- Music: John Du Prez
- Lyrics: Eric Idle John Du Prez
- Book: Eric Idle
- Premiere: 26 April 2012: Orpheum Theatre, Los Angeles

= What About Dick? =

What About Dick? is a musical comedy and a parody of classic radio plays and period dramas such as Merchant Ivory Productions and Downton Abbey.

== Synopsis ==
The story of the decline of the British Empire through the eyes of a Piano. Centred on a young man named Dick who is studying philosophy and gynaecology at Oxford; his two cousins - Emma, an emotionally repressed English girl, and her kleptomaniac sister Helena; and their dipsomaniac Aunt Maggie, who all live together in Kensington in a large, "rambling, Edwardian novel". When the Reverend Whoopsie discovers the Piano on a beach, a plot is set afoot that can be solved only by Dick, and the incomprehensible Scottish sleuth Inspector McGuffin, who with the aid of Sergeant Ken Russell finally reveals the identity of the Houndsditch Mutilator.

== Background ==
Initially a screenplay Idle had written for himself to direct, then titled Remains of the Piano, the film was planned around an ensemble cast including Idle, Geoffrey Rush, Anjelica Huston, Orlando Bloom, Neve Campbell, Tim Curry, Michael York, Patrick Stewart, Catherine O'Hara, Billy Connolly, Julian Sands, with a cameo appearance by Robin Williams. Scheduled to begin shooting in August 2003, funding floundered just before production began.

== Production ==
Idle later reworked the screenplay into the stage play What About Dick? with two workshop performances in November 2007. Held at the Ricardo Montalbán Theatre in Hollywood, the workshop featured Idle, Tim Curry, Billy Connolly, Eddie Izzard, Jane Leeves, Emily Mortimer, Jim Piddock, and Tracey Ullman.
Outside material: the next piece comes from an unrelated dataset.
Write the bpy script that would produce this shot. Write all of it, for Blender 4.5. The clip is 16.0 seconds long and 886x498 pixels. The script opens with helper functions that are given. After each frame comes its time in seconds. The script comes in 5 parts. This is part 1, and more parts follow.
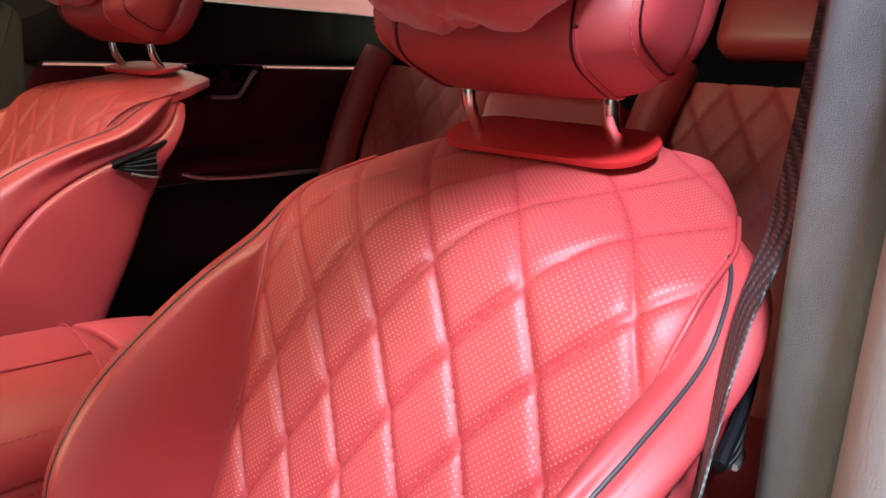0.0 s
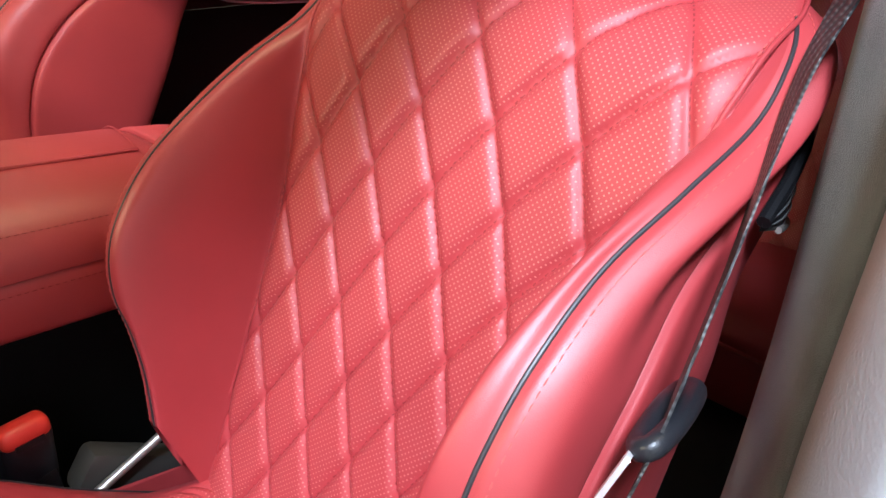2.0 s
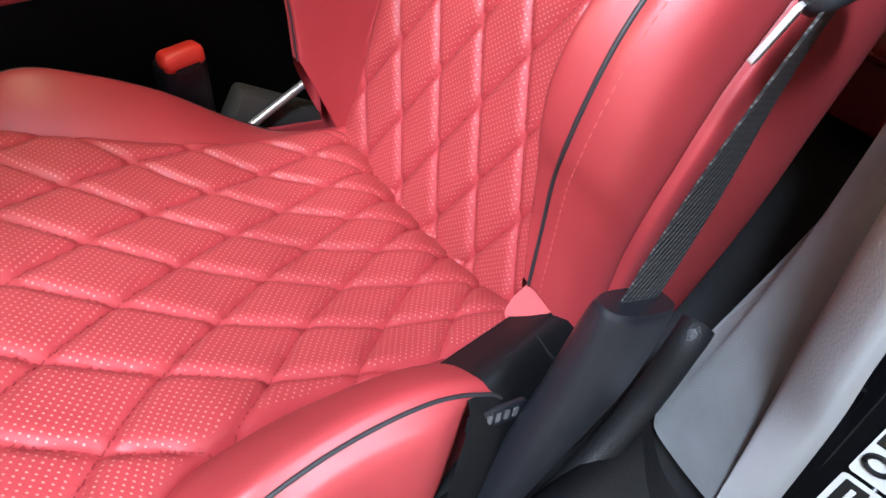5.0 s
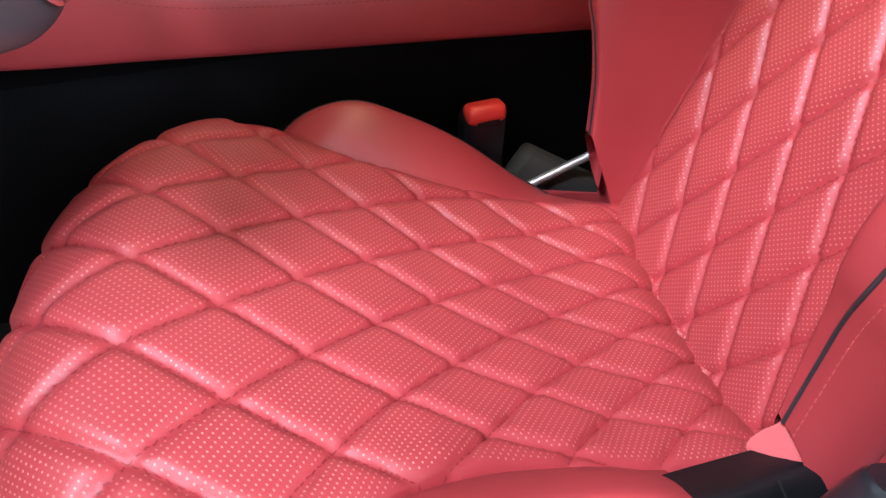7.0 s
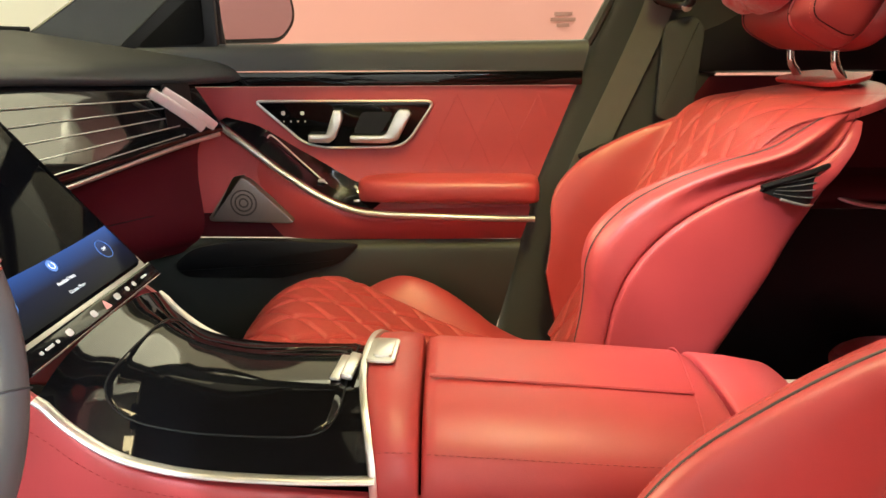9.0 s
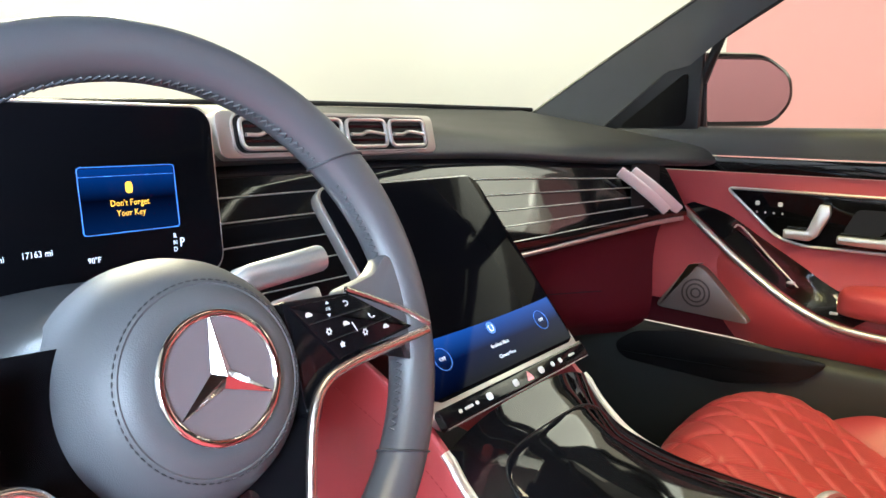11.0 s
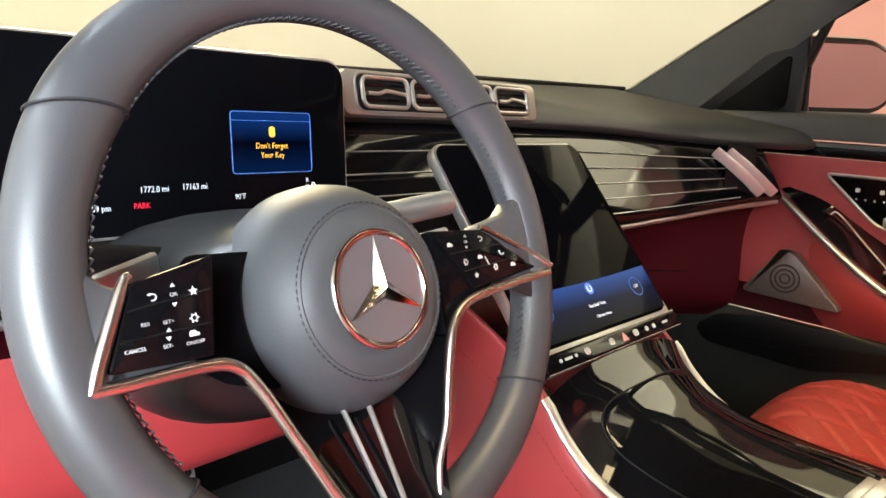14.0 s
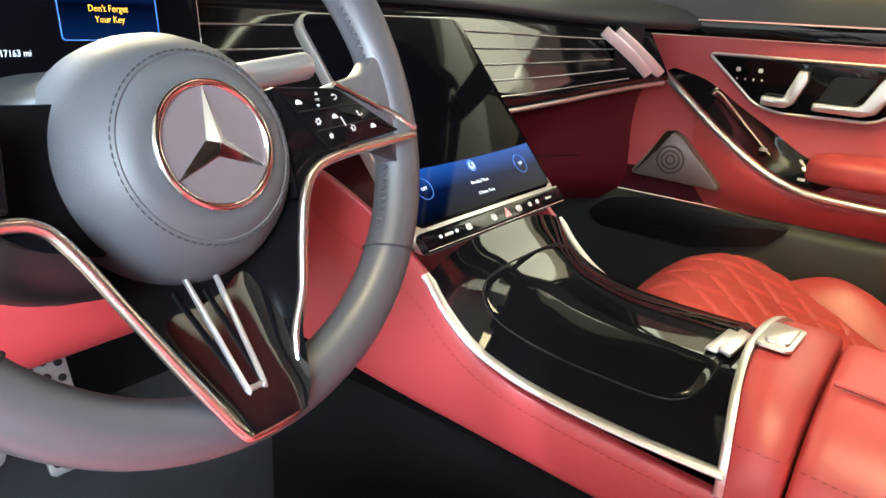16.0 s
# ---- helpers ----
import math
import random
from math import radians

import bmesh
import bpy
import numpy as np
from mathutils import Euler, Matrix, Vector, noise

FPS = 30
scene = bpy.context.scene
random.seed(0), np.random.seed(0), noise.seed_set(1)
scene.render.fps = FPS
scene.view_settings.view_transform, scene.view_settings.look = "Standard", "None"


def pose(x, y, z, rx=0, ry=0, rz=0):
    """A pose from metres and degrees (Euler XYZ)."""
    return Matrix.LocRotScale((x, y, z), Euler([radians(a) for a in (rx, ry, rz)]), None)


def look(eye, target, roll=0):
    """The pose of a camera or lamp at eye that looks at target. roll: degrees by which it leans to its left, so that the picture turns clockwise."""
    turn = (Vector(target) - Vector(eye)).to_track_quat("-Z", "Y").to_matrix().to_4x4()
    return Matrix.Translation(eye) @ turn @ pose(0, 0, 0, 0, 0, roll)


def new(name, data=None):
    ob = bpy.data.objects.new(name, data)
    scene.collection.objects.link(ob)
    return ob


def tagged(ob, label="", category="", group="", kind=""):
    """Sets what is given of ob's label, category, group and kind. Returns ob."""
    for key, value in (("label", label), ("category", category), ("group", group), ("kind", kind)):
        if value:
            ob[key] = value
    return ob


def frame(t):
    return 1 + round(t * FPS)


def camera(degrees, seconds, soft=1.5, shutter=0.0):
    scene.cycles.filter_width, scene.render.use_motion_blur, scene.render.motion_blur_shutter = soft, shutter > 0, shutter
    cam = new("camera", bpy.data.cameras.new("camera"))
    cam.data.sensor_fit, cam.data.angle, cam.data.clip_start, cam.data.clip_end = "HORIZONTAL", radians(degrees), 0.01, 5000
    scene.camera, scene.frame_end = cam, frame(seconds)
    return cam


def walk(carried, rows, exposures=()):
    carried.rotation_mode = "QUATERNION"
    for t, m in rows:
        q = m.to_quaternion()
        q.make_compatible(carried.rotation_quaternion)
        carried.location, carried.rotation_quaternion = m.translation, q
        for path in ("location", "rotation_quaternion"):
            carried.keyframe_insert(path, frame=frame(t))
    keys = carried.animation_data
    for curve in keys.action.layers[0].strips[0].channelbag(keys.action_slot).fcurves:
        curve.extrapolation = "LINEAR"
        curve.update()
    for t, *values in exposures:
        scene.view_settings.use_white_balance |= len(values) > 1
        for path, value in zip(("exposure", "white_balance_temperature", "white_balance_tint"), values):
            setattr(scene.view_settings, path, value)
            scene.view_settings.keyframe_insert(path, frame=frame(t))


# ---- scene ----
cam = camera(65.6, 16.0)
METRES, EYE, TILT, LEAN, TURN = 0.74, 1.1, -18.5, 0.0, -140.0
ROWS = [
    (0.0, 0.0, 0.0, 0.0, 0.0, 0.0, -0.0),
    (0.5, -0.0025, 0.0002, -0.0212, 0.74, -2.96, -0.34),
    (1.0, -0.0058, 0.0007, -0.0476, 1.53, -6.0, -0.68),
    (1.5, -0.0088, -0.0018, -0.0655, 2.19, -8.76, -0.89),
    (2.0, -0.0127, -0.0076, -0.0866, 2.71, -11.71, -0.98),
    (2.5, -0.0159, -0.0132, -0.1111, 3.46, -14.83, -1.03),
    (3.0, -0.0206, -0.0183, -0.1379, 4.63, -18.35, -1.02),
    (3.5, -0.0182, -0.025, -0.1658, 5.89, -21.85, -1.1),
    (4.0, -0.0148, -0.0351, -0.1945, 7.62, -25.62, -1.16),
    (4.5, -0.009, -0.0455, -0.2185, 9.89, -29.06, -1.46),
    (7.0, -0.0256, -0.0575, -0.2051, 38.77, -28.16, -5.46),
    (7.5, -0.0073, -0.0217, -0.1526, 41.33, -21.15, -6.83),
    (8.0, 0.0003, 0.0211, -0.0794, 42.8, -13.45, -7.78),
    (8.5, -0.0194, 0.0702, -0.0008, 45.4, -7.51, -8.81),
    (9.0, -0.072, 0.1371, 0.0586, 49.83, -4.74, -10.38),
    (9.5, -0.1244, 0.184, 0.0936, 59.8, -4.28, -12.32),
    (10.0, -0.1493, 0.2179, 0.0918, 72.16, -6.33, -14.37),
    (12.5, -0.1451, 0.1487, 0.0651, 96.77, -7.64, -18.45),
    (13.0, -0.1289, 0.1424, 0.048, 96.25, -7.36, -18.76),
    (13.5, -0.1136, 0.14, 0.0414, 95.56, -8.58, -18.93),
    (14.0, -0.0948, 0.1497, 0.0306, 94.92, -10.99, -19.01),
    (14.5, -0.0916, 0.1578, 0.0192, 93.77, -13.36, -18.91),
    (15.0, -0.0941, 0.1738, 0.0061, 92.05, -15.15, -18.61),
    (15.5, -0.1013, 0.1924, 0.0012, 89.84, -16.18, -18.46),
    (16.0, -0.1186, 0.213, 0.001, 86.98, -16.18, -18.48),
]
walk(cam, [(t, pose(0, 0, EYE) @ pose(0, 0, 0, -3.5) @ pose(0, 0, 0, TILT, LEAN, TURN) @ pose(METRES * x, METRES * y, METRES * z, 90 + pitch, roll, yaw)) for t, x, y, z, yaw, pitch, roll in ROWS],
     exposures=[(0, -0.05, 5750, 10), (2.0, -0.20, 5750, 10), (4.5, -0.12, 5750, 10), (7.0, -0.32, 5750, 10), (7.5, -0.15, 5850, 9), (8.0, 0.2, 5950, 8), (8.5, 0.45, 6250, 4), (9.0, 0.66, 6300, 2), (9.5, 0.75, 6000, 2), (10.0, 0.82, 5700, 3), (12.3, 0.8, 5250, 6), (12.55, 0.75, 5350, 6), (12.9, 0.42, 7500, 6), (13.6, 0.40, 7200, 6), (14.1, 0.48, 6200, 6), (14.5, 0.72, 5800, 5), (15.5, 0.95, 5750, 3), (16.0, 0.95, 5750, 3)])

# ---- light ----
world = bpy.data.worlds.new("showroom_air")
scene.world = world
world.use_nodes = True
world.node_tree.nodes["Background"].inputs[0].default_value = (1.0, 0.96, 0.92, 1)
world.node_tree.nodes["Background"].inputs[1].default_value = 0.02


def area_lamp(name, x, y, z, sx, sy, power, colour, rot=(0, 0, 0)):
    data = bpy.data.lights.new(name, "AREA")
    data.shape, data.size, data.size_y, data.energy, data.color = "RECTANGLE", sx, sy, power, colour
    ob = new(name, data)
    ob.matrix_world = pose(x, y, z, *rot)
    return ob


spot_data = bpy.data.lights.new("showroom_spot", "SPOT")
spot_data.energy, spot_data.color, spot_data.shadow_soft_size = 1000, (0.84, 0.91, 1.0), 0.24
spot_data.spot_size, spot_data.spot_blend = radians(33), 0.7
new("showroom_spot", spot_data).matrix_world = look((-0.76, 1.12, 3.15), (0.22, -0.32, 0.85))
# unseen lamp added low by the open door to brighten the wheel
side_lamp = area_lamp("side_fill", 0, 0, 0, 1.3, 0.9, 14, (0.84, 0.92, 1.0))
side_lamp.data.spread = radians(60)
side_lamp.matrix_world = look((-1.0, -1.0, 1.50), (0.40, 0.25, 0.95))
# added warm fill from above, with no lamp known there
area_lamp("roof_fill", 0.3, -0.4, 3.3, 0.7, 0.7, 24, (1.0, 0.76, 0.40))
# unseen lamp added ahead of the car for the passenger seat's highlights
front_lamp = area_lamp("front_fill", 0, 0, 0, 1.2, 0.4, 75, (1.0, 0.80, 0.46))
front_lamp.matrix_world = look((1.5, 3.0, 2.4), (1.2, -0.3, 0.9))
# made-up yellow spot that warms the passenger door and seat
door_data = bpy.data.lights.new("door_fill_spot", "SPOT")
door_data.energy, door_data.color, door_data.shadow_soft_size = 140, (1.0, 0.82, 0.26), 0.15
door_data.spot_size, door_data.spot_blend = radians(33), 0.8
new("door_fill_spot", door_data).matrix_world = look((-0.40, -0.25, 3.60), (1.48, -0.10, 1.01))
# unseen strips added to brighten the walls and what they reflect
area_lamp("wall_fill", 0.8, 4.2, 3.3, 11.0, 0.6, 98, (1.0, 0.97, 0.86), (55, 0, 0))
area_lamp("wall_fill", 8.3, 3.2, 3.3, 4.6, 0.6, 42, (1.0, 0.97, 0.86), (55, 0, -45))
area_lamp("wall_fill", 1.0, -4.4, 3.3, 9.0, 0.5, 190, (1.0, 0.95, 0.82), (-50, 0, 0))
area_lamp("wall_fill", -3.2, 0.5, 3.3, 0.5, 9.0, 195, (0.97, 0.98, 1.0), (0, 50, 0))
area_lamp("wall_fill", 3.3, -1.2, 3.6, 0.4, 5.0, 27, (1.0, 0.95, 0.86), (0, -50, 0))
# added area lamp, out of view: warm light and pale lacquer reflections
far_lamp = area_lamp("far_fill", 0, 0, 0, 5.0, 1.3, 52, (1.0, 0.90, 0.62))
far_lamp.matrix_world = look((4.0, -0.9, 2.70), (0.9, -0.3, 1.0))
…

Much of the workshop cast reunited for the official premiere on 26 April 2012 at the Orpheum Theatre in Los Angeles, for a run of four nights, with Idle directing. Casting changes from the 2007 workshop include the addition of Russell Brand in the role of Dick and Sophie Winkleman replacing Mortimer. The updated play now featured several songs Idle co-wrote with John Du Prez. A recording of the production was released 13 November 2012 for digital download.